Das Schlusswort der Feier gehörte dem Generalsekretär der Weltweiten Evangelischen Allianz, Thomas Schirrmacher. Er betonte die zentrale Bedeutung der nationalen Allianzen – neben der Schweiz in 142 weiteren Ländern –, denn auf dieser Ebene werde die Einheit konkret gelebt. «Es ist für mich etwas ganz Faszinierendes, dass es uns gelingt, trotz ständiger Neuzugänge am Ende immer die Einheit des Leibes Christi deutlich zu machen.» Dafür werde aber auch in den Herausforderungen der Zukunft «viel Gebet, viel Dialog und viel Hören aufeinander» nötig sein.

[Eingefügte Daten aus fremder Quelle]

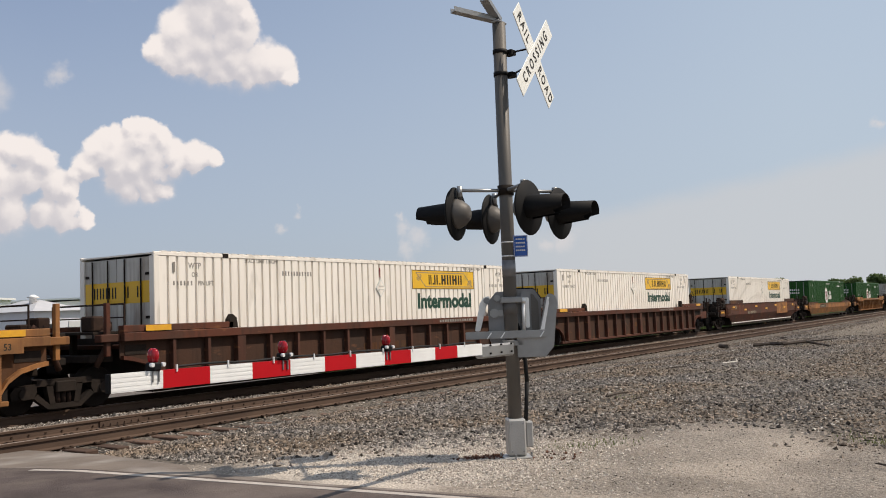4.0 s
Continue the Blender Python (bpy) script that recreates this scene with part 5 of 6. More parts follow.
            if s < 0:
                if not low and not fold:
                    for k in range(7):
                        x = -lo + 1.6 + k * (lo + hi - 3.2) / 6
                        part("side_reflector", boxes((x - 0.26, x + 0.26, -1.495, -1.491, 1.02 if k % 2 else 1.20, 1.12 if k % 2 else 1.30)), "reflector", root)
                    part("stencil_block", bars(row_of_bars(-7.8, -6.7, 1.02, 1.24, 3) + row_of_bars(6.2, 7.6, 1.18, 1.28, 9) + row_of_bars(6.2, 7.4, 1.02, 1.10, 9), -1.4905, 0.002), "tan_panel", root)
                if col == "brown":
                    for e in (-1, 1):
                        for x, size in ((5.75, "40"), (6.65, "45"), (7.15, "48"), (7.95, "53")):
                            words_on("size_marking", size, 0.17, "faded_yellow", root, e * x, -1.4915, 1.28, bold=0.004, squeeze=0.9)
                        x = e * 8.05
                        part("faded_notice", bars(row_of_bars(x - 0.42, x + 0.42, 1.20, 1.27, 9, 0.8) + row_of_bars(x - 0.42, x + 0.42, 1.10, 1.17, 8, 0.8), -1.4905, 0.002), "faded_yellow", root, "faded yellow notice")
                        part("pale_label", boxes((x + 0.55, x + 0.75, -1.494, -1.4905, 1.12, 1.34)), "spray_cream", root, "pale paper label")
                if fold:
                    part("number_plate_panel", boxes((-4.9, -2.5, -1.494, -1.4905, 0.82, 1.08)), "under", root, "dark stencil panel")
                    words_on("end_letter", "A", 0.24, "ink", root, -1.6, -1.4935, 0.95, bold=0.005)
                    part("capacity_plate", boxes((-lo - 0.10, -lo + 1.15, -1.512, -1.491, 1.12, top - 0.02), bevel=0.004), "lip", root, "dark capacity plate")
                    words_on("capacity_marking", "125 T", 0.24, "white_ink", root, -lo + 0.5, -1.5145, top - 0.19, bold=0.005, squeeze=0.8)
                part("number_stencil", bars(row_of_bars(-4.75, -2.65, 0.87 if fold else 0.78, 1.03 if fold else 0.96, 10, 0.55), -1.4945, 0.002), "spray_cream", root)
                for e in (-1, 1):
                    x = -lo + 0.45 if e < 0 else hi - 0.45
                    ez = 1.12 if low else 1.30
                    part("end_box", boxes((x - 0.36, x + 0.36, -1.515, -1.491, 0.74, ez), (x - 0.30, x + 0.30, -1.535, -1.516, 0.80, ez - 0.06), bevel=0.006), col, root)
                    if col == "brown":
                        part("grille_plate", boxes((x - 0.24, x + 0.24, -1.541, -1.537, 0.86, ez - 0.10)), "lip", root, "dark plate ruled with pale lines")
                        rows = [(x - 0.24 + 0.155 * k, x - 0.225 + 0.155 * k, 0.86, ez - 0.10) for k in range(4)] + [(x - 0.24, x + 0.24, z, z + 0.014) for z in (0.86, 1.02, ez - 0.114)]
                        part("stencil", bars(rows, -1.5415, 0.002), "tan_panel", root)
                    else:
                        part("end_reflector", boxes((x - 0.12, x + 0.12, -1.541, -1.537, 0.86, 1.04 if low else 1.14)), "lip" if fold else "reflector", root)
                part("grab_iron", tubes(((hi - 1.25, -1.53, 0.88), (hi - 0.95, -1.53, 0.88), 0.014), n=6), "under", root)
                part("grab_iron", tubes(((-lo + 0.95, -1.53, 0.88), (-lo + 1.25, -1.53, 0.88), 0.014), n=6), "under", root)
    part("well_floor", boxes((-8.1, 8.1, -1.38, 1.38, 0.14, 0.21)), "under", root)
    for e, a in ((-1, -8.15), (1, 8.15)):
        part("end_bulkhead", boxes((a - 0.05, a + 0.05, -1.38, 1.38, 0.21, 1.30)), "under", root)
        part("end_deck", boxes(tuple(sorted((a, a + e * 0.62))) + (-1.38, 1.38, 1.08, 1.16)), col, root)


def well_car(style, col, left, right):
    """left, right: 'c' an outer end with a coupler, 'j' joined to the next unit."""
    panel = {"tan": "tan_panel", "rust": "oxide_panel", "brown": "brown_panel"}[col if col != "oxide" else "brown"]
    words = {"tan": "dusty tan-yellow", "rust": "tan and rust-brown", "brown": "dirty brown", "oxide": "red-brown"}[col]
    col = "tan" if col == "rust" else col
    side = "steel-ribbed sides" if style == "ribbed" else "smooth flat sides"
    root = tagged(new("well_car"), f"{words} double-stack well car with {side}", "railway car", "cars of the train")
    lo, hi = (9.45 if left == "c" else 8.95), (9.45 if right == "c" else 8.95)
    well_body(root, col, panel, style, lo, hi)
    for s, kind, x in ((-1, left, lo), (1, right, hi)):
        if kind == "c":
            other = right if s < 0 else left
            coupler_end(root, s, x, col, "low" if s < 0 else ("tall" if other == "j" else "plain"), style != "ribbed")
            truck_unit(root, s * 9.75)
        else:
            inner_end(root, s, x, col, style == "ribbed")
            if s > 0:
                truck_unit(root, 9.55)
    return root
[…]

Ein Vernetzer geht – ein Vernetzer kommt

Den Feierlichkeiten war am Vormittag die ordentliche Delegiertenversammlung vorausgegangen, an welcher der Wechsel im Präsidium und Neuwahlen in den Vorstand im Zentrum standen. Der langjährige Präsident Wilf Gasser wurde als vernetzende, visionäre, kommunikative und weitherzige Persönlichkeit aus seinem Amt verabschiedet. Ihm sei es immer wieder gelungen, das einheitsstiftende Potenzial zu aktivieren, er habe überall die Chancen und Möglichkeiten gesehen und sei bereit gewesen, die Extrameile zu gehen und sich auch zu exponieren, so die Voten einiger Weggefährten. Wilf Gasser selbst blickte mit Dankbarkeit auf die Zeit im SEA-Vorstand zurück: «In den Anfängen stellte ich da und dort noch ein Konkurrenzdenken zwischen den Kirchen fest, das heute überwunden ist.»

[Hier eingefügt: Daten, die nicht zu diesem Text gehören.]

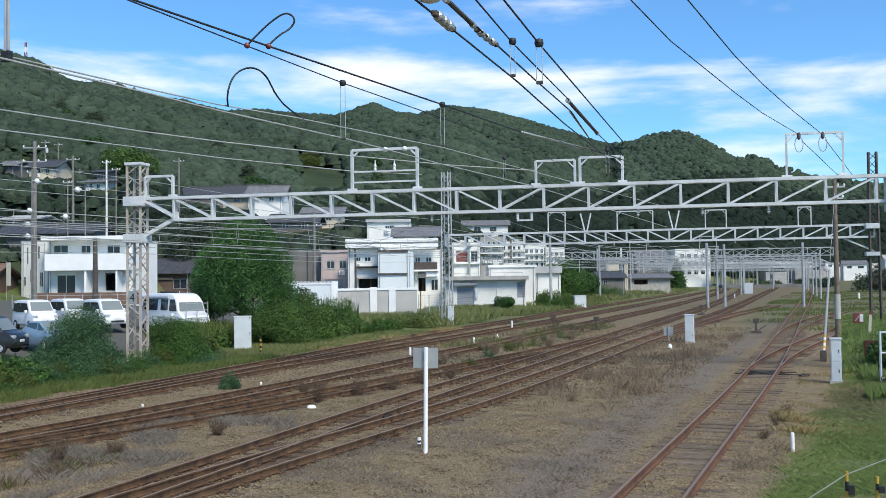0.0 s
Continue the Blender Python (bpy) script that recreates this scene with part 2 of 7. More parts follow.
    conifer=leaf_mat("dark_conifer_crowns", (0.032, 0.046, 0.030), (0.082, 0.112, 0.066), 0.02, 0.9, 0.2, 0.3),
    straw=leaf_mat("straw_grass", (0.200, 0.155, 0.070), (0.400, 0.320, 0.150), 0.6, 0.9),
    towersteel=mat("weathered_tower_steel", (0.50, 0.48, 0.45), 0.7, var=0.3, scale=1.3, fine=18, bump=0.08, dark=(0.30, 0.22, 0.17)),
)


def stone_mat():
    m = leaf_mat("ballast_stones", (0.115, 0.090, 0.056), (0.325, 0.262, 0.175), 1.2, 0.9)
    return m


M["stone"] = stone_mat()


def glass_mat(name, color, rough=0.06):
    m = bpy.data.materials.new(name)
    m.use_nodes = True
    p = m.node_tree.nodes["Principled BSDF"]
    p.inputs["Base Color"].default_value = (*color, 1)
    p.inputs["Roughness"].default_value = rough
    p.inputs["IOR"].default_value = 1.5
    return m


M["leafgrey"] = leaf_mat("leaves_soft_green", (0.015, 0.036, 0.008), (0.108, 0.200, 0.046), 0.5, 0.7)
M["glass"] = glass_mat("dark_tinted_glass", (0.018, 0.019, 0.022), 0.08)
# windscreens: reflected sky put into the colour as a pale grey
M["carglass"] = glass_mat("sky_toned_car_glass", (0.20, 0.23, 0.23), 0.04)

# ---- mesh helpers ----


def mesh_of(name, bm, material, smooth=False):
    me = bpy.data.meshes.new(name)
    bm.to_mesh(me)
    bm.free()
    me.materials.append(material)
    if smooth:
        me.polygons.foreach_set("use_smooth", [True] * len(me.polygons))
    return me


def part(name, bm, material, parent, label="", at=None, smooth=False):
    ob = new(name, mesh_of(name, bm, material, smooth))
    ob.parent = parent
    if at is not None:
        ob.matrix_basis = at
    if label:
        ob["label"] = label
    return ob


def share(name, me, parent, m, label=""):
    ob = new(name, me)
    ob.parent, ob.matrix_basis = parent, m
    if label:
        ob["label"] = label
    return ob


def thing(name, m, label, category, group="", kind=""):
    ob = new(name)
    ob.empty_display_size = 0.1
    ob.matrix_basis = m
    return tagged(ob, label, category, group, kind)


def single(name, bm, material, label, category, m=None, group="", kind="", smooth=False):
    ob = new(name, mesh_of(name, bm, material, smooth))
    if m is not None:
        ob.matrix_basis = m
    return tagged(ob, label, category, group, kind)


def NB():
    return bmesh.new()


def box(bm, x0, y0, z0, x1, y1, z1, bev=0.0):
    g = bmesh.ops.create_cube(bm, size=1.0)
    vs = g["verts"]
    for v in vs:
        v.co = Vector(((x0 + x1) / 2 + v.co.x * (x1 - x0), (y0 + y1) / 2 + v.co.y * (y1 - y0), (z0 + z1) / 2 + v.co.z * (z1 - z0)))
    if bev:
        es = list({e for v in vs for e in v.link_edges})
        bmesh.ops.bevel(bm, geom=es, offset=bev, segments=2, affect="EDGES", profile=0.6)
    return bm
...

Mit Beat Ungricht tritt ein bisheriges Vorstandsmitglied die Nachfolge von Wilf Gasser an. Die Wahl des Regionalleiters von Chrischona Schweiz fiel einstimmig aus. Er wolle insbesondere mit seinen Begabungen als Vernetzer und in strategischen Fragen der SEA dienen und dabei auf Gott ausgerichtet sein, denn: «Mein Ja für dieses Amt gebe ich im Wissen, dass ich auf Hilfe angewiesen bin.» Die obligate Stabübergabe erfolgte anhand eines Schlüssels mit der Aufschrift des Bibelzitats aus Matthäus 16,19 als Symbol für geistliche Autorität.

Neu und ebenfalls einstimmig in den Vorstand gewählt wurden zudem Heike Breitenstein, die für das Pontes Institut für Wissenschaft, Kultur und Glaube tätig ist, und Sultan Assawahri, der als Integrationsmitarbeiter und interkultureller Berater unter Migranten arbeitet. Schließlich konnten die Delegierten einen leicht positiven Rechnungsabschluss 2021 genehmigen. Für das laufende Jahr wurde eher vorsichtig budgetiert, unter anderem wegen unsicheren wirtschaftlichen Aussichten von Großspendern.